Starting at the first line of the data, please print exactly those lines through the one that holds "dark stem with", omitting every picture.

## Data excerpt
══════════════════════════════

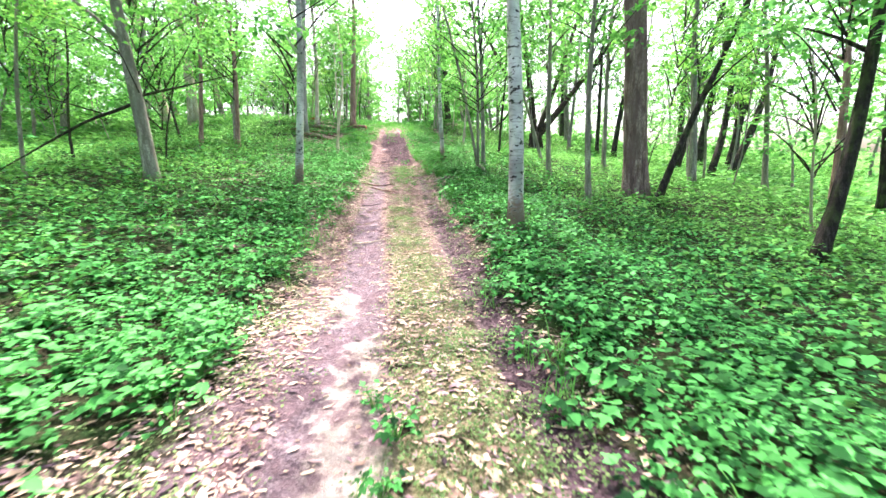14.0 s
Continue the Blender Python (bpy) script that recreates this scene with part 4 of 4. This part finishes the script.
for x, y, d, h, lx in ((13.0, 13.9, 0.16, 10, 0.12), (15.8, 17.2, 0.18, 11, 0.14)):
    tree(x, y, d, (lx, 0.0), h, BARK_DARK, "thin" if h > 9 else None, "slender dark stem with bare side branches", 5, 0.25, None, 8, "tree", G_YOUNG)

# ---- planks over the ditch ----
def plank(x0, y0, x1, y1, width, thick, seed, label, lift=0.0, z0=None, z1=None):
    r = np.random.RandomState(seed)
    a, b = Vector((x0, y0, (height(x0, y0) if z0 is None else z0) + lift)), Vector((x1, y1, (height(x1, y1) if z1 is None else z1) + lift))
    ln = (b - a).length
    n = max(6, int(ln / 0.12))
    ring = [(-0.5, 0.0), (-0.5, 0.8), (-0.46, 1.0), (0.46, 1.0), (0.5, 0.8), (0.5, 0.0)]
    verts, faces = [], []
    for i in range(n + 1):
        t = i / n
        edge = 1 - 0.10 * (i in (0, n)) * r.uniform(0.3, 1)
        for k, (p, q) in enumerate(ring):
            w = width * edge * (1 + 0.03 * math.sin(t * 9 + k)) + r.uniform(-0.006, 0.006)
            verts.append((p * w, t * ln + (r.uniform(-0.03, 0.03) if i in (0, n) else 0), q * thick - 0.035 * math.sin(math.pi * t) + r.uniform(-0.003, 0.003)))
    for i in range(n):
        for k in range(6):
            faces.append((i * 6 + k, (i + 1) * 6 + k, (i + 1) * 6 + (k + 1) % 6, i * 6 + (k + 1) % 6))
    me = bpy.data.meshes.new("plank")
    me.from_pydata(verts, [], faces + [(0, 1, 2, 3, 4, 5), tuple(n * 6 + k for k in (5, 4, 3, 2, 1, 0))])
    me.materials.append(PLANK)
    ob = new("plank", me)
    d = (b - a).normalized()
    ob.matrix_world = Matrix.Translation(a) @ d.to_track_quat("Y", "Z").to_matrix().to_4x4()
    return tagged(ob, label, "plank", "planks over the muddy ditch")


def mud_height(x, y):
    """The trodden mud: wheel ridges beside the planks, lumps, and hollows that hold water."""
    u = x - trail_x(y)
    ridge = lambda p, k, w, ph: np.sin((x - 0.12 * (y - 10.5)) * k + ph + 0.7 * wave(x, y, 12, 1.6)) * (0.75 + 0.4 * wave(x, y, 68, 0.6)) * np.exp(-(((x - p) / w) ** 2))
    z = 0.055 * ridge(-1.15, 14, 0.65, 0.4) + 0.055 * ridge(1.85, 17, 0.35, 1.0) + 0.015 * ridge(0.7, 12, 0.4, 0.0)
    z = z + (0.035 * wave(x, y, 61, 0.7) + 0.032 * wave(x, y, 62, 0.28) + 0.020 * wave(x, y, 63, 0.13) + 0.010 * wave(x, y, 70, 0.07)) * (0.35 + 0.65 * step(0.12, 0.3, np.minimum(np.minimum(np.abs(x + 0.28), np.abs(x - 0.22)), np.abs(x - 1.25))))
    z = z - 0.09 * np.exp(-(((x - 1.54) / 0.13) ** 2) - ((y - 10.5) / 0.4) ** 2) - 0.08 * np.exp(-(((x + 1.0) / 0.28) ** 2) - ((y - 9.7) / 0.5) ** 2)
    return z - 0.06 * np.exp(-(((x - 0.1) / 0.35) ** 2) - ((y - 10.9) / 0.25) ** 2)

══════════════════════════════

## The solution
14.0 s
Continue the Blender Python (bpy) script that recreates this scene with part 4 of 4. This part finishes the script.
for x, y, d, h, lx in ((13.0, 13.9, 0.16, 10, 0.12), (15.8, 17.2, 0.18, 11, 0.14)):
    tree(x, y, d, (lx, 0.0), h, BARK_DARK, "thin" if h > 9 else None, "slender dark stem with bare side branches", 5, 0.25, None, 8, "tree", G_YOUNG)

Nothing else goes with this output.